What you will do ▸
Transcribe the material word for word, but without the images.

::: Given material

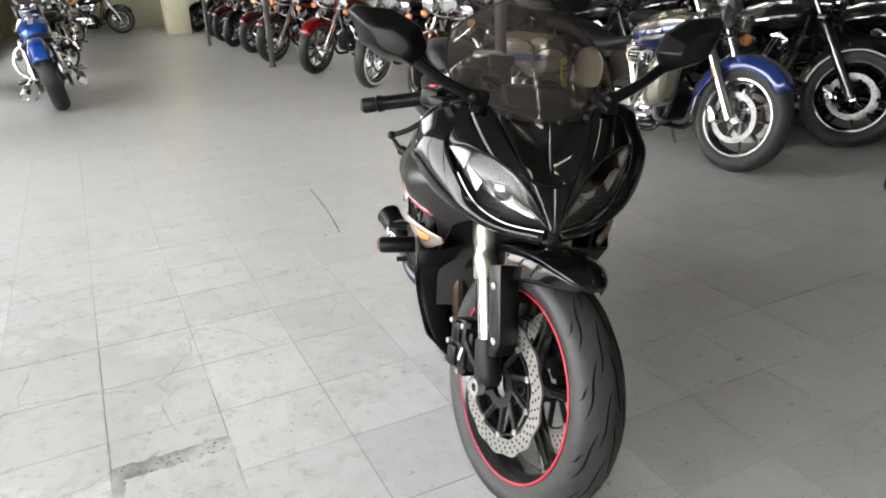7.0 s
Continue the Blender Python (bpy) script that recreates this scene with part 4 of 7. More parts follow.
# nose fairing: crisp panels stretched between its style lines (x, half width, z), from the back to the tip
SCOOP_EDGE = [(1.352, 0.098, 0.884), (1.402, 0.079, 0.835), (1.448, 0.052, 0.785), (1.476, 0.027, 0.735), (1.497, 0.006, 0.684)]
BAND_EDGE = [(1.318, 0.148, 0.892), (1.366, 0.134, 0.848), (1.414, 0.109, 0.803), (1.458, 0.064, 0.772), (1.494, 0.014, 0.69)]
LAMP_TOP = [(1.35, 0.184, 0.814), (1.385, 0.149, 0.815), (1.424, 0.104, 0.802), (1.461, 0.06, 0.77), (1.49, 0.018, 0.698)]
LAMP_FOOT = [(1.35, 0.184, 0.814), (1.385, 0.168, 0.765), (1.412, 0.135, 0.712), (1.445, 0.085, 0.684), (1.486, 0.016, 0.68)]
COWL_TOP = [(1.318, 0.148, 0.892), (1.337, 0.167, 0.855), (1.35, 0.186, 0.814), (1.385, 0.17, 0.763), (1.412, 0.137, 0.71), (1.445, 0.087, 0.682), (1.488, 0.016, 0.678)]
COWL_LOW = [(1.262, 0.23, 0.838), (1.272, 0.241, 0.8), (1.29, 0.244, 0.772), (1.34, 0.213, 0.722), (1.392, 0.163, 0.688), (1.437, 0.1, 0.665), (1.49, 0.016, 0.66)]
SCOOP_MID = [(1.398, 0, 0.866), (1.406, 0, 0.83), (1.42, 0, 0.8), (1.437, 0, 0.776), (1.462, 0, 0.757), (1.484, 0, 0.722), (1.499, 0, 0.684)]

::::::

Output of the exercise ▸
7.0 s
Continue the Blender Python (bpy) script that recreates this scene with part 4 of 7. More parts follow.
# nose fairing: crisp panels stretched between its style lines (x, half width, z), from the back to the tip
SCOOP_EDGE = [(1.352, 0.098, 0.884), (1.402, 0.079, 0.835), (1.448, 0.052, 0.785), (1.476, 0.027, 0.735), (1.497, 0.006, 0.684)]
BAND_EDGE = [(1.318, 0.148, 0.892), (1.366, 0.134, 0.848), (1.414, 0.109, 0.803), (1.458, 0.064, 0.772), (1.494, 0.014, 0.69)]
LAMP_TOP = [(1.35, 0.184, 0.814), (1.385, 0.149, 0.815), (1.424, 0.104, 0.802), (1.461, 0.06, 0.77), (1.49, 0.018, 0.698)]
LAMP_FOOT = [(1.35, 0.184, 0.814), (1.385, 0.168, 0.765), (1.412, 0.135, 0.712), (1.445, 0.085, 0.684), (1.486, 0.016, 0.68)]
COWL_TOP = [(1.318, 0.148, 0.892), (1.337, 0.167, 0.855), (1.35, 0.186, 0.814), (1.385, 0.17, 0.763), (1.412, 0.137, 0.71), (1.445, 0.087, 0.682), (1.488, 0.016, 0.678)]
COWL_LOW = [(1.262, 0.23, 0.838), (1.272, 0.241, 0.8), (1.29, 0.244, 0.772), (1.34, 0.213, 0.722), (1.392, 0.163, 0.688), (1.437, 0.1, 0.665), (1.49, 0.016, 0.66)]
SCOOP_MID = [(1.398, 0, 0.866), (1.406, 0, 0.83), (1.42, 0, 0.8), (1.437, 0, 0.776), (1.462, 0, 0.757), (1.484, 0, 0.722), (1.499, 0, 0.684)]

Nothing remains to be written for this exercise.